Alhamdulillah, walaupun tidak pernah rangking. Anak pertama bisa menjadi tukang Insinyur IT. Anak kedua, bisa menyelesaikan kuliahnya di S-2 ITB ! Anak ketiga, sedang menjalani kuliah di UPI Bandung. Pun anak keempat saya, atas kemauannya sendiri. Dia ingin sekolah sambil masantren. Ingin tahfiz Quran lalu kuliah dan menjadi programmer seperti AA!
Sebagai orang tua hanya bisa mendukung, mengarahkan dan menjadikan mereka anak-anak yang terbaik sesuai dengan keinginan mereka sendiri. Orang tua tidak berhak untuk mendikte anak-anaknya menjadi apa yang diinginkan orang tuanya. Orang tua tidak berhak untuk memaksa anaknya untuk mengikuti les ini itu demi ambisi orang tuanya.. Sehingga, anak-anak tidak punya sedikit pun waktu untuk bermain.
Masa SD, SMP dan SMA adalah masa-masa menyenangkan. Masa bermain sebelum memasuki masa dewasa. Biarkan mereka menjadi diri mereka sendiri oleh kemauan dan kemampuan mereka sendiri. Jangan sampai anak-anak kita menjadi dewasa tanpa merasakan bagaimana nikmatnya menjadi anak-anak dan remasa semasa sekolah. Karena terlalu disibukkan oleh les ini-itu yang menghabiskan waktu bermainnya.

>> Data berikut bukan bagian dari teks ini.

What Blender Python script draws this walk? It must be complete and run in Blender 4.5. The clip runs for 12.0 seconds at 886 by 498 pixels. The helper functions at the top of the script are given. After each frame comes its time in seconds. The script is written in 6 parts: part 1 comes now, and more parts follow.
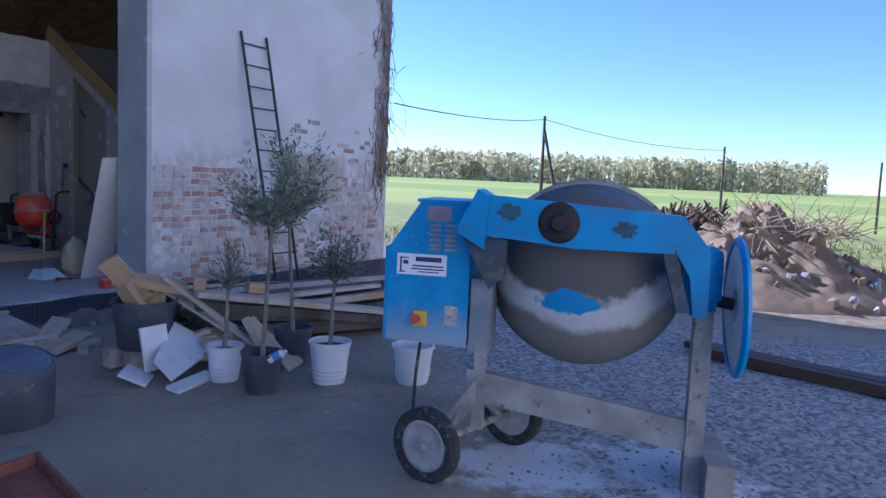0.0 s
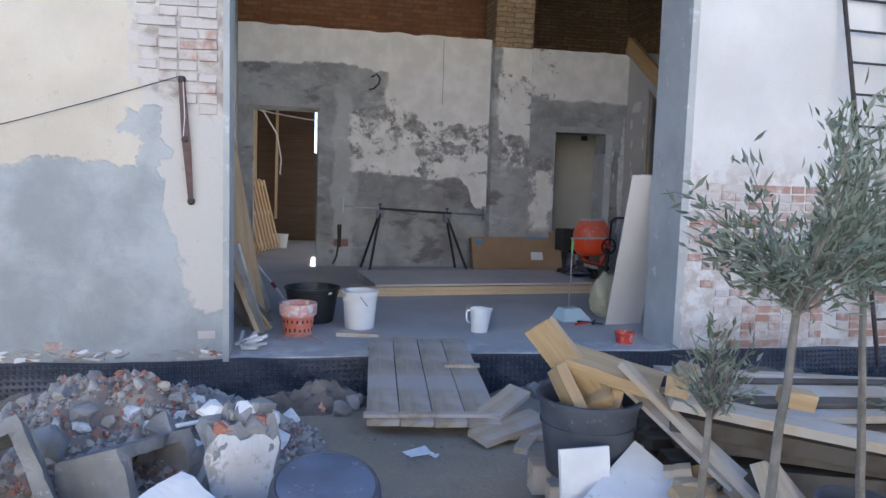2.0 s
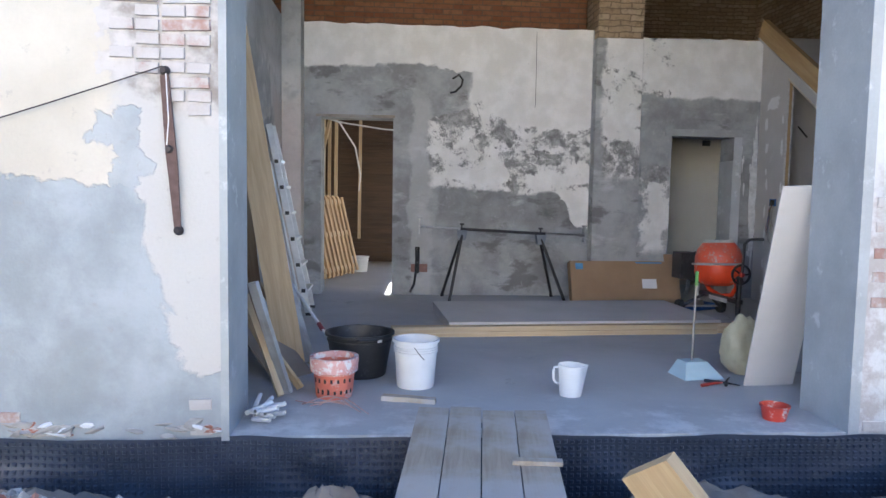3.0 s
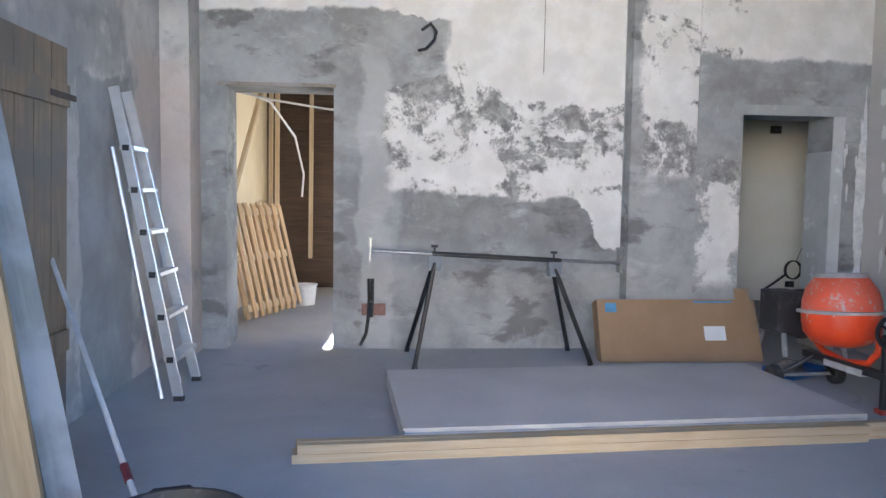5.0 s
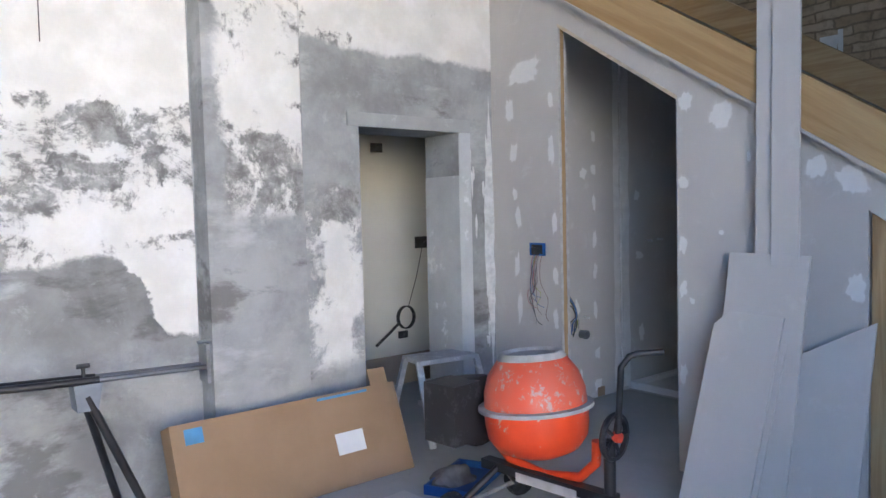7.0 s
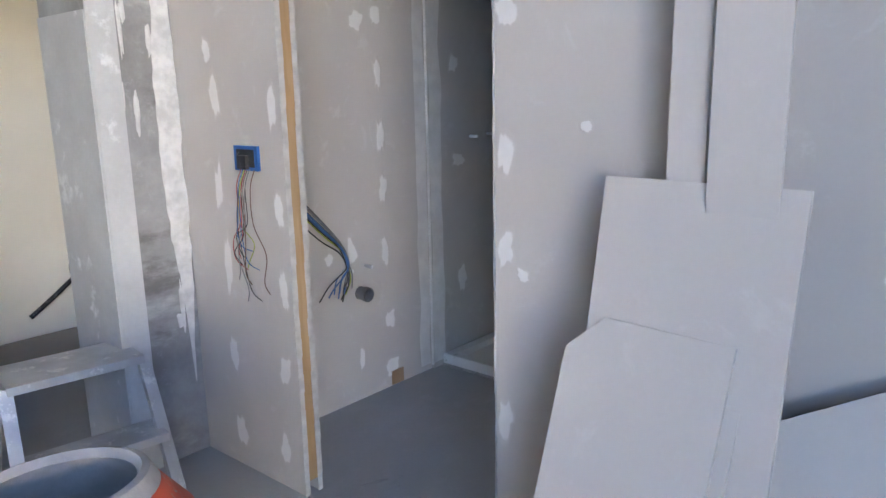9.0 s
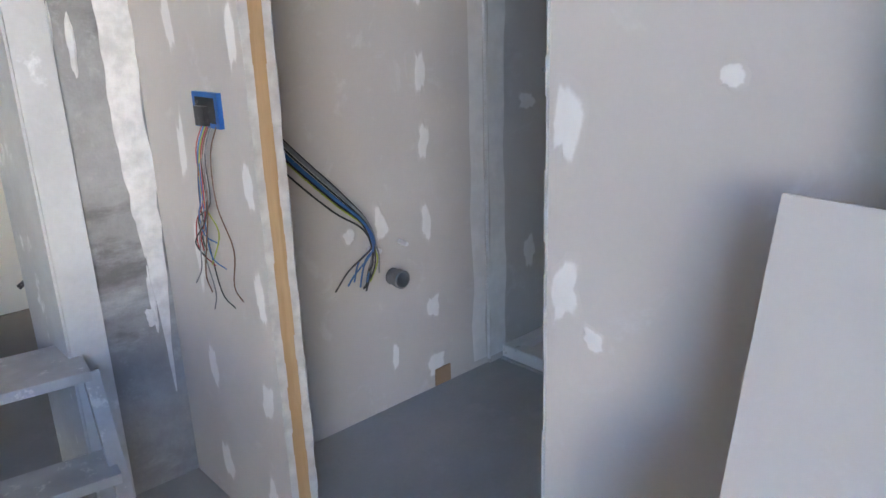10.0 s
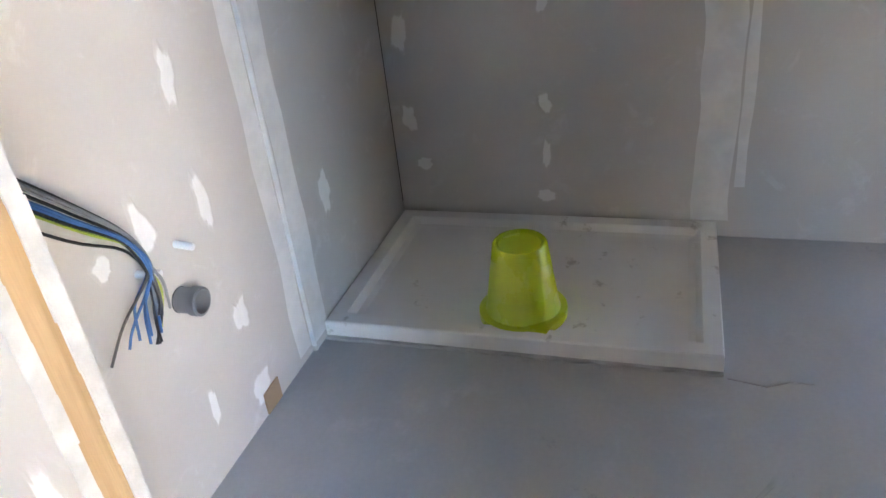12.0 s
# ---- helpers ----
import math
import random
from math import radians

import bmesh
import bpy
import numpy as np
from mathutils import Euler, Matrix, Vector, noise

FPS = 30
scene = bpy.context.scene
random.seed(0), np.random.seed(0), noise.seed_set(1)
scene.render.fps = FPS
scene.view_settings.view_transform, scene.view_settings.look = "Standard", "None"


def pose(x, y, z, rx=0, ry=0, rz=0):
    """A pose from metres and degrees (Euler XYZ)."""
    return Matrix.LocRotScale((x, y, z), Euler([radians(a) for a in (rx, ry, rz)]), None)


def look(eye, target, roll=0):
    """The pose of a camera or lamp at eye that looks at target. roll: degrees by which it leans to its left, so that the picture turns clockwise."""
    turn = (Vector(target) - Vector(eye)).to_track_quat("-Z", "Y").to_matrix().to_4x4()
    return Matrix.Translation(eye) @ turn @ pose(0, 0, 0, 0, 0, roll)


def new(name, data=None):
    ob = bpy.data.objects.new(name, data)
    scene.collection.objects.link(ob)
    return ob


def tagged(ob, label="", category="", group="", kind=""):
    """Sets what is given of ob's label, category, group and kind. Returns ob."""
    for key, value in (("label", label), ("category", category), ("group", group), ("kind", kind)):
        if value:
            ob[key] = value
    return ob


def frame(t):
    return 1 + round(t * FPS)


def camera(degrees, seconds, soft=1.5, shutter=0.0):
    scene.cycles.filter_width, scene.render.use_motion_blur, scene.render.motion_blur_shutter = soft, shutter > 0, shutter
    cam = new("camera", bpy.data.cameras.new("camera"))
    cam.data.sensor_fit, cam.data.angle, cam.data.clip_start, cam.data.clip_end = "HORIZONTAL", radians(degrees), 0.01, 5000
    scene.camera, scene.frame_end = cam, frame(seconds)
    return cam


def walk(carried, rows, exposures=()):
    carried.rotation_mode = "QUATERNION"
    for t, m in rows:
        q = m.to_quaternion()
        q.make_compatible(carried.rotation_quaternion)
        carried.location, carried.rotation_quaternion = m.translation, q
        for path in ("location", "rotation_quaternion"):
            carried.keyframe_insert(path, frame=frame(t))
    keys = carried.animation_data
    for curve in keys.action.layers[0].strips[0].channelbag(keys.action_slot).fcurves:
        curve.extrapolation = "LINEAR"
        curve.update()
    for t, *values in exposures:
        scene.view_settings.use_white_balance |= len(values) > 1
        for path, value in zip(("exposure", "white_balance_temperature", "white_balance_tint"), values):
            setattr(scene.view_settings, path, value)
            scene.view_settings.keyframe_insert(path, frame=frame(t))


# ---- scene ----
cam = camera(62.8, 12.0)
EXPOSURES = [(0, 1.13, 4800, 25), (0.5, 1.36, 4700, 25), (1, 1.76, 5250, 18), (1.5, 2.11, 5850, 15), (2.5, 2.66, 5850, 14), (4.5, 3.46, 5850, 14), (6, 3.64, 5850, 14), (6.5, 3.81, 5750, 13), (7.5, 4.26, 6100, 16), (9.5, 4.6, 6400, 15), (10.5, 4.64, 6350, 14), (11, 4.99, 6400, 14), (11.5, 5.48, 6800, 13), (12, 5.84, 6850, 14)]
PATH = [
    (0, (-0.657, 0.874, 1.312), (1.053, 1.892, 1.111), 2.6),
    (0.5, (-0.026, 0.957, 1.303), (1.429, 2.313, 1.093), 2.8),
    (0.7, (0.244, 1.068, 1.27), (1.564, 2.557, 1.065), 2.9),
    (1, (0.566, 1.346, 1.25), (1.678, 2.995, 1.037), 2.9),
    (1.5, (1.025, 1.778, 1.247), (1.748, 3.63, 1.029), 2.3),
    (2, (1.293, 2.38, 1.254), (1.719, 4.325, 1.063), 1.8),
    (2.5, (1.521, 2.996, 1.293), (1.773, 4.973, 1.128), 1.4),
    (2.7, (1.63, 3.265, 1.291), (1.824, 5.25, 1.134), 1.2),
    (4.3, (2.089, 5.591, 1.203), (2.137, 7.582, 1.017), 0.5),
    (4.5, (2.104, 5.86, 1.227), (2.178, 7.851, 1.046), 0.7),
    (5, (2.174, 6.524, 1.27), (2.324, 8.513, 1.127), 0.8),
    (5.5, (2.196, 7.127, 1.326), (2.517, 9.098, 1.229), 0.4),
    (6, (2.333, 7.673, 1.373), (2.93, 9.58, 1.301), -0.2),
    (6.5, (2.415, 8.238, 1.395), (3.369, 9.995, 1.332), -1.1),
    (7, (2.729, 8.69, 1.464), (3.983, 10.244, 1.36), -1.4),
    (7.5, (3.216, 9.038, 1.505), (4.659, 10.414, 1.341), -1.1),
    (9.3, (5.012, 10.028, 1.378), (6.476, 11.303, 0.899), -0.7),
    (9.5, (5.18, 10.123, 1.376), (6.587, 11.442, 0.848), -0.5),
    (10, (5.42, 10.317, 1.386), (6.699, 11.732, 0.786), -1.9),
    (10.5, (5.558, 10.635, 1.356), (6.883, 11.971, 0.678), -3.5),
    (11, (5.661, 10.874, 1.35), (7.074, 12.038, 0.545), -6.3),
    (11.5, (5.812, 11.083, 1.341), (7.374, 11.943, 0.435), -7.0),
    (12, (5.799, 11.221, 1.358), (7.445, 11.806, 0.385), -6.7),
]
walk(cam, [(t, look(eye, target, roll)) for t, eye, target, roll in PATH],
     exposures=EXPOSURES)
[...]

Otak manusia itu seperti sebuah wadah yang bisa menampung air. Tapi, bila terlalu penuh dipastikan airnya akan tumpah ruah. Bukan sekali dua kali, menemukan kasus anak yang sebenarnya pintar. Di sekolah. NIlai-nilainya malah sangat kurang. Usut punya usut anak-anak itu akhirnya mengaku cape, karena sepulang sekolah harus ikut les ini itu oleh orang tuanya. Bahkan adaya yang pulang sampai pukul 20 malam!
Dua hal yang pasti selalu kami tekankan pada mereka. Jangan pernah lupakan sholat dan mengaji! Cukuplah kalian menjadi anak-anak yang saleh! Karena di alam kubur kelak, kalian tidak akan ditanya oleh malaikat: "Rangking berapa waktu sekolah?"